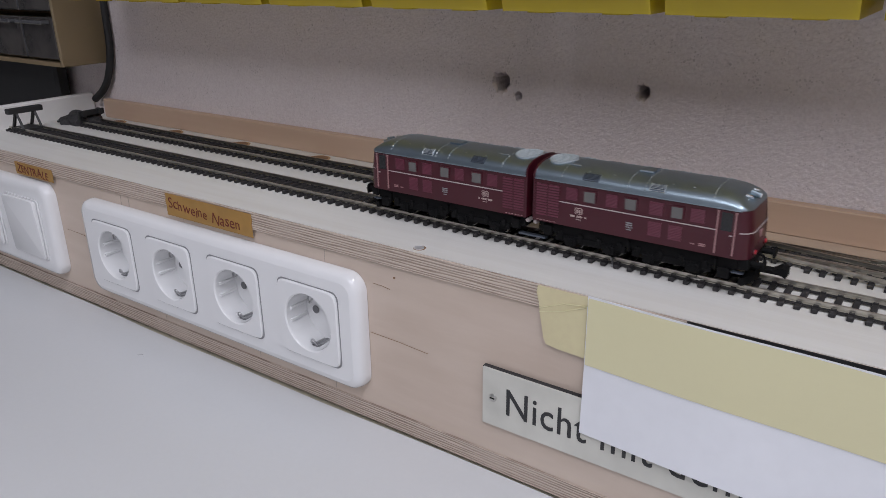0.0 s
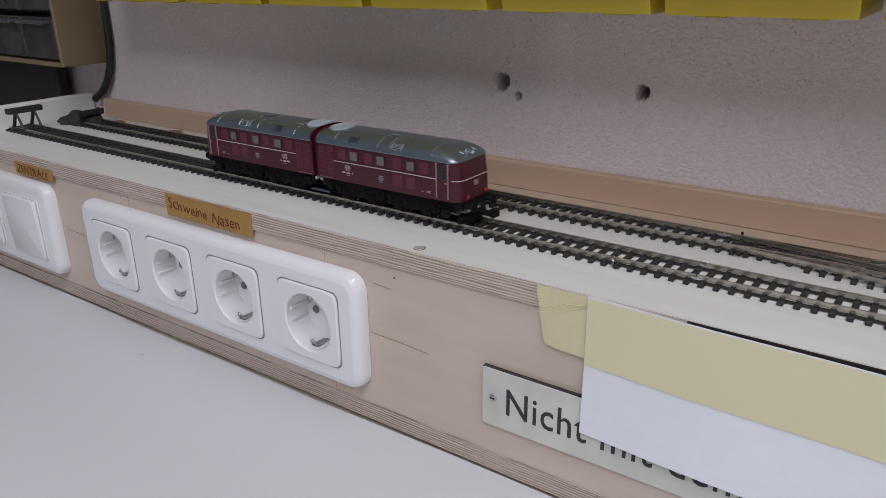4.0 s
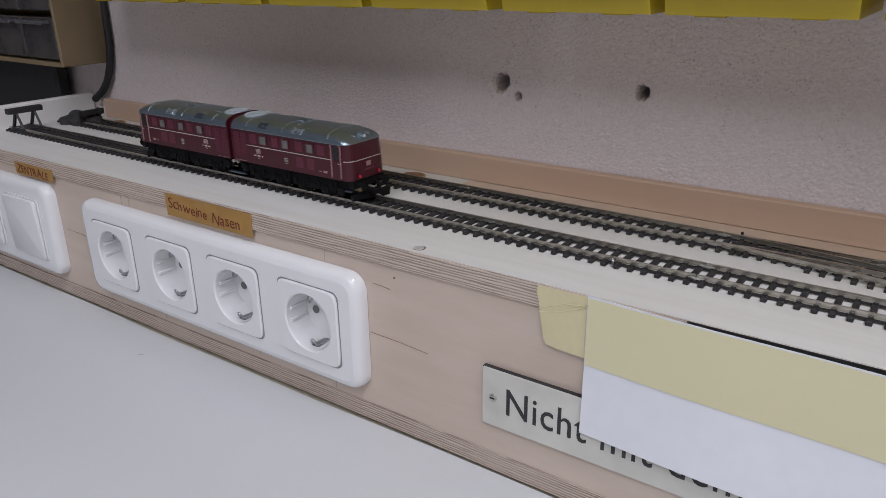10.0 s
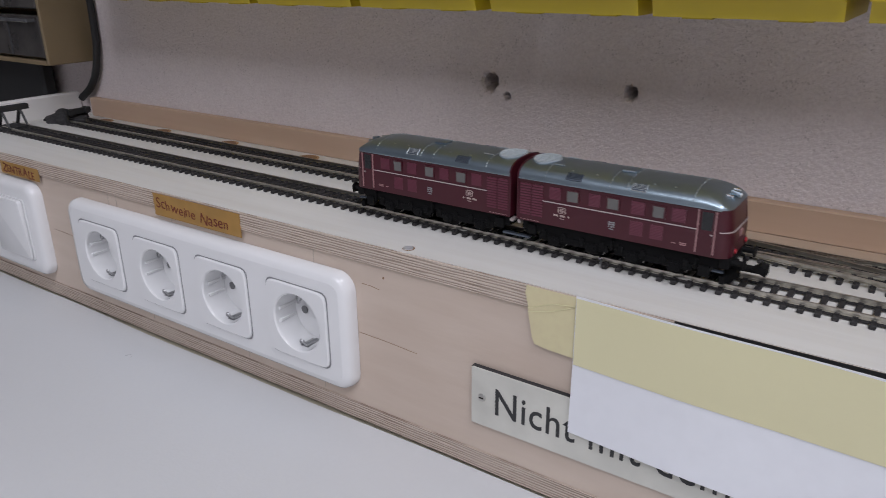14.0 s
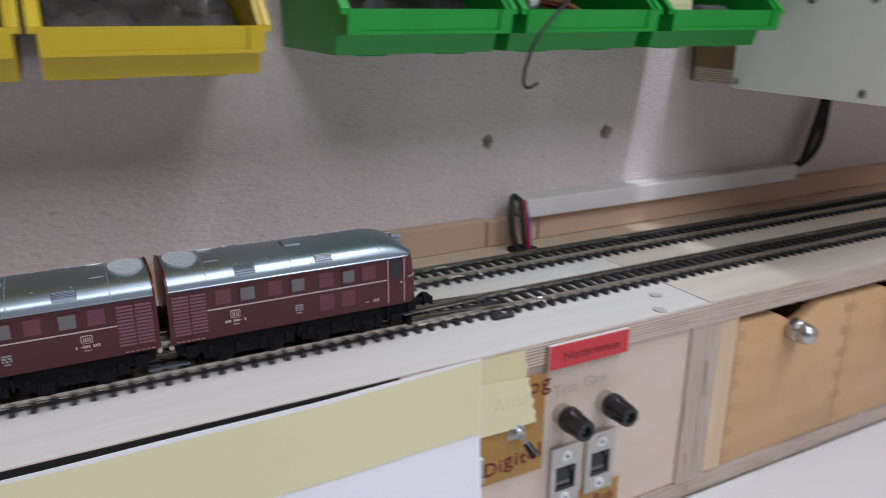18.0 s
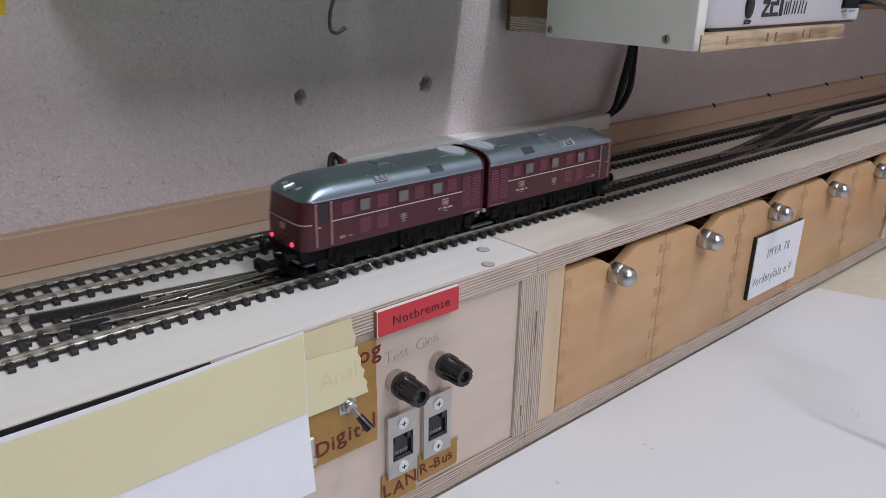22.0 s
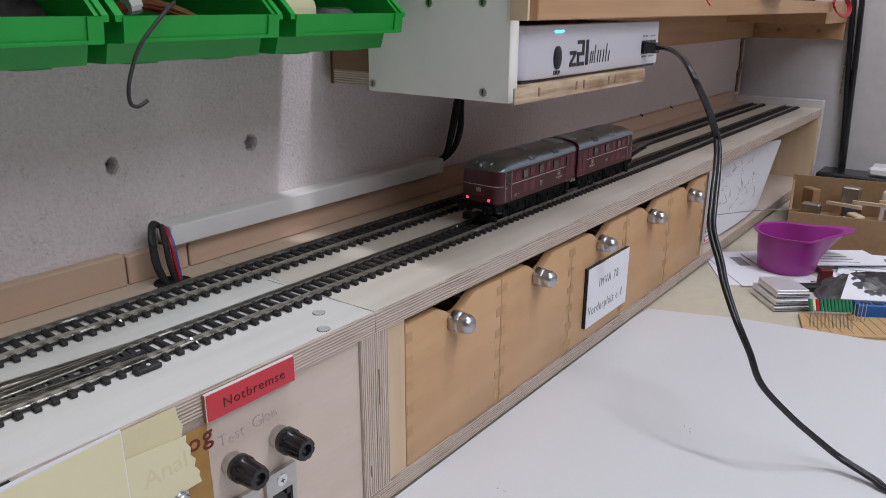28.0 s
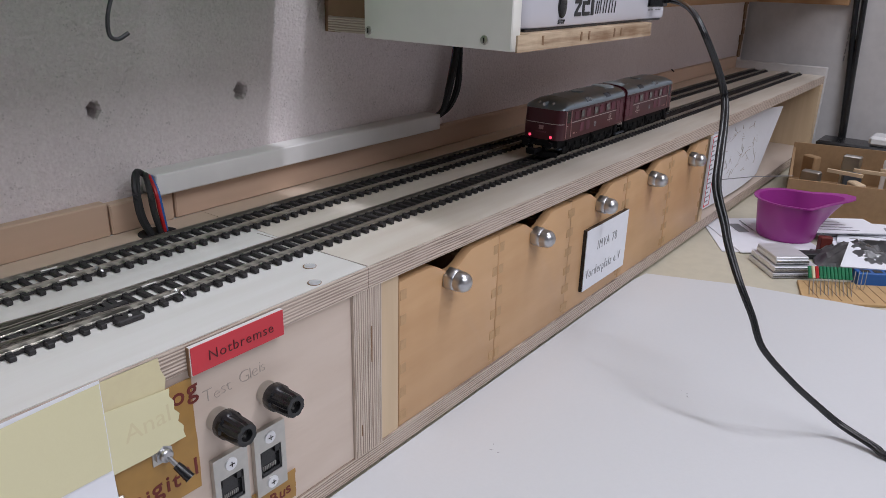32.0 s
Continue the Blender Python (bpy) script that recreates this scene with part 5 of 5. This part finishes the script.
def shelf_goods():
    z = 0.2792
    b = thing("sorting_box", "red plastic box with a white label on the shelf", "box", pose(0.99, -0.012, z))
    part("case", block(0, 0.085, 0, 0.09, 0, 0.045, 0.002), RED_PLASTIC, b)
    part("label", block(0.018, 0.055, -0.0006, 0.0, 0.002, 0.02), PAPER, b, "white paper label")
    w = thing("cable_coil", "loose coil of dark red wire on the shelf", "cable")
    for k in range(8):
        part("wire", tube([(1.145 + 0.030 * math.cos(a / 20 * 2 * math.pi) * (1 - 0.03 * k), 0.02 + 0.026 * math.sin(a / 20 * 2 * math.pi), z + 0.0012 + k * 0.0022) for a in range(21)], 0.0011, 5), RED_INK if k % 2 else RED_PLASTIC, w)
    solo("white_jar", lathe([(0.020, 0), (0.0225, 0.003), (0.0225, 0.03), (0.021, 0.034), (0.018, 0.034), (0.018, 0.030)], 28), WHITE_PLASTIC, "round white plastic jar on the shelf", "jar", smooth=True, at=pose(1.235, 0.0, z))
    solo("cup", lathe([(0.015, 0), (0.018, 0.004), (0.020, 0.03), (0.019, 0.03), (0.017, 0.006)], 24), WHITE_PAINT, "pale cup on the shelf", "cup", smooth=True, at=pose(1.30, 0.004, z))
    d = thing("dish", "grey dish holding a pale blue sponge on the shelf", "dish", pose(1.42, 0.0, z))
    part("bowl", lathe([(0.035, 0), (0.048, 0.004), (0.052, 0.010), (0.050, 0.010), (0.045, 0.006), (0.034, 0.003)], 28), NICKEL, d, smooth=True)
    part("sponge", block(-0.028, 0.022, -0.02, 0.02, 0.0035, 0.026, 0.003), material("sponge_blue", (0.25, 0.45, 0.55), 0.9, grain=0.3, scale=200), d)
    for i, (x, mat, h) in enumerate(((1.52, BLACK, 0.020), (1.56, BLUE, 0.012), (1.60, BLACK, 0.016), (1.65, DARK_STUFF, 0.014))):
        solo("hand_tool", block(-0.03, 0.03, -0.012, 0.012, 0, h, 0.003), mat, "tool with a dark handle lying on the shelf", "tool", "tools on the shelf", at=pose(x, 0.0, z, 0, 0, 12 - 9 * i))
    r = thing("red_wire_loop", "loop of red wire hanging over the shelf end", "wire")
    for k in range(5):
        part("wire", tube([(1.745 + (0.045 + 0.002 * k) * math.cos(a / 24 * 2 * math.pi), -0.0325 - 0.0008 * k + 0.004 * math.sin(a / 24 * 6.28), 0.2735 + (0.011 + 0.0009 * k) * math.sin(a / 24 * 2 * math.pi)) for a in range(25)], 0.0009, 5), RED_PLASTIC, r)
    solo("red_wire", tube(spline([(1.19, 0.0, z + 0.02), (1.215, -0.025, z + 0.012), (1.235, -0.034, z - 0.006)], 5), 0.0006, 5), RED_PLASTIC, "short red wire hanging over the shelf edge", "wire")
    c = thing("wall_cables", "two thick black cables hanging down the side wall", "cables")
    for dy in (0.0, -0.011):
        pts = [(1.945, -0.012 + dy, 0.285), (1.945, -0.0135 + dy, 0.262), (1.946, -0.018 + dy * 0.9, 0.20), (1.946, -0.024 + dy * 0.6, 0.14), (1.945, -0.032 + dy * 0.3, 0.05), (1.944, -0.034 + dy * 0.3, 0.012)]
        part("cable", tube(spline(pts, 5), 0.0042, 8), BLACK, c, smooth=True)
    p = thing("power_strip", "black plug strip lying under the wall cables", "plug strip", pose(1.90, -0.05, -0.004))
    part("case", block(-0.02, 0.035, -0.10, 0.04, 0, 0.030, 0.003), BLACK, p)
    part("plug", block(-0.012, 0.03, -0.10, -0.03, 0.0302, 0.045, 0.004), WHITE_PLASTIC, p)


shelf_goods()


# ---- papers and clutter on the far bench ----


def turned(x, y, z, deg=0.0):
    """A pose on the bench whose x runs along the sight line's right side."""
    return pose(x, y, z, 0, 0, -53.1 + deg)


CREAM_Z = -0.004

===

[Exercise description]: Copy the data word for word. Pictures do not go in the copy.

[Answer below]:
0.0 s
4.0 s
10.0 s
14.0 s
18.0 s
22.0 s
28.0 s
32.0 s
Continue the Blender Python (bpy) script that recreates this scene with part 5 of 5. This part finishes the script.
def shelf_goods():
    z = 0.2792
    b = thing("sorting_box", "red plastic box with a white label on the shelf", "box", pose(0.99, -0.012, z))
    part("case", block(0, 0.085, 0, 0.09, 0, 0.045, 0.002), RED_PLASTIC, b)
    part("label", block(0.018, 0.055, -0.0006, 0.0, 0.002, 0.02), PAPER, b, "white paper label")
    w = thing("cable_coil", "loose coil of dark red wire on the shelf", "cable")
    for k in range(8):
        part("wire", tube([(1.145 + 0.030 * math.cos(a / 20 * 2 * math.pi) * (1 - 0.03 * k), 0.02 + 0.026 * math.sin(a / 20 * 2 * math.pi), z + 0.0012 + k * 0.0022) for a in range(21)], 0.0011, 5), RED_INK if k % 2 else RED_PLASTIC, w)
    solo("white_jar", lathe([(0.020, 0), (0.0225, 0.003), (0.0225, 0.03), (0.021, 0.034), (0.018, 0.034), (0.018, 0.030)], 28), WHITE_PLASTIC, "round white plastic jar on the shelf", "jar", smooth=True, at=pose(1.235, 0.0, z))
    solo("cup", lathe([(0.015, 0), (0.018, 0.004), (0.020, 0.03), (0.019, 0.03), (0.017, 0.006)], 24), WHITE_PAINT, "pale cup on the shelf", "cup", smooth=True, at=pose(1.30, 0.004, z))
    d = thing("dish", "grey dish holding a pale blue sponge on the shelf", "dish", pose(1.42, 0.0, z))
    part("bowl", lathe([(0.035, 0), (0.048, 0.004), (0.052, 0.010), (0.050, 0.010), (0.045, 0.006), (0.034, 0.003)], 28), NICKEL, d, smooth=True)
    part("sponge", block(-0.028, 0.022, -0.02, 0.02, 0.0035, 0.026, 0.003), material("sponge_blue", (0.25, 0.45, 0.55), 0.9, grain=0.3, scale=200), d)
    for i, (x, mat, h) in enumerate(((1.52, BLACK, 0.020), (1.56, BLUE, 0.012), (1.60, BLACK, 0.016), (1.65, DARK_STUFF, 0.014))):
        solo("hand_tool", block(-0.03, 0.03, -0.012, 0.012, 0, h, 0.003), mat, "tool with a dark handle lying on the shelf", "tool", "tools on the shelf", at=pose(x, 0.0, z, 0, 0, 12 - 9 * i))
    r = thing("red_wire_loop", "loop of red wire hanging over the shelf end", "wire")
    for k in range(5):
        part("wire", tube([(1.745 + (0.045 + 0.002 * k) * math.cos(a / 24 * 2 * math.pi), -0.0325 - 0.0008 * k + 0.004 * math.sin(a / 24 * 6.28), 0.2735 + (0.011 + 0.0009 * k) * math.sin(a / 24 * 2 * math.pi)) for a in range(25)], 0.0009, 5), RED_PLASTIC, r)
    solo("red_wire", tube(spline([(1.19, 0.0, z + 0.02), (1.215, -0.025, z + 0.012), (1.235, -0.034, z - 0.006)], 5), 0.0006, 5), RED_PLASTIC, "short red wire hanging over the shelf edge", "wire")
    c = thing("wall_cables", "two thick black cables hanging down the side wall", "cables")
    for dy in (0.0, -0.011):
        pts = [(1.945, -0.012 + dy, 0.285), (1.945, -0.0135 + dy, 0.262), (1.946, -0.018 + dy * 0.9, 0.20), (1.946, -0.024 + dy * 0.6, 0.14), (1.945, -0.032 + dy * 0.3, 0.05), (1.944, -0.034 + dy * 0.3, 0.012)]
        part("cable", tube(spline(pts, 5), 0.0042, 8), BLACK, c, smooth=True)
    p = thing("power_strip", "black plug strip lying under the wall cables", "plug strip", pose(1.90, -0.05, -0.004))
    part("case", block(-0.02, 0.035, -0.10, 0.04, 0, 0.030, 0.003), BLACK, p)
    part("plug", block(-0.012, 0.03, -0.10, -0.03, 0.0302, 0.045, 0.004), WHITE_PLASTIC, p)


shelf_goods()


# ---- papers and clutter on the far bench ----


def turned(x, y, z, deg=0.0):
    """A pose on the bench whose x runs along the sight line's right side."""
    return pose(x, y, z, 0, 0, -53.1 + deg)


CREAM_Z = -0.004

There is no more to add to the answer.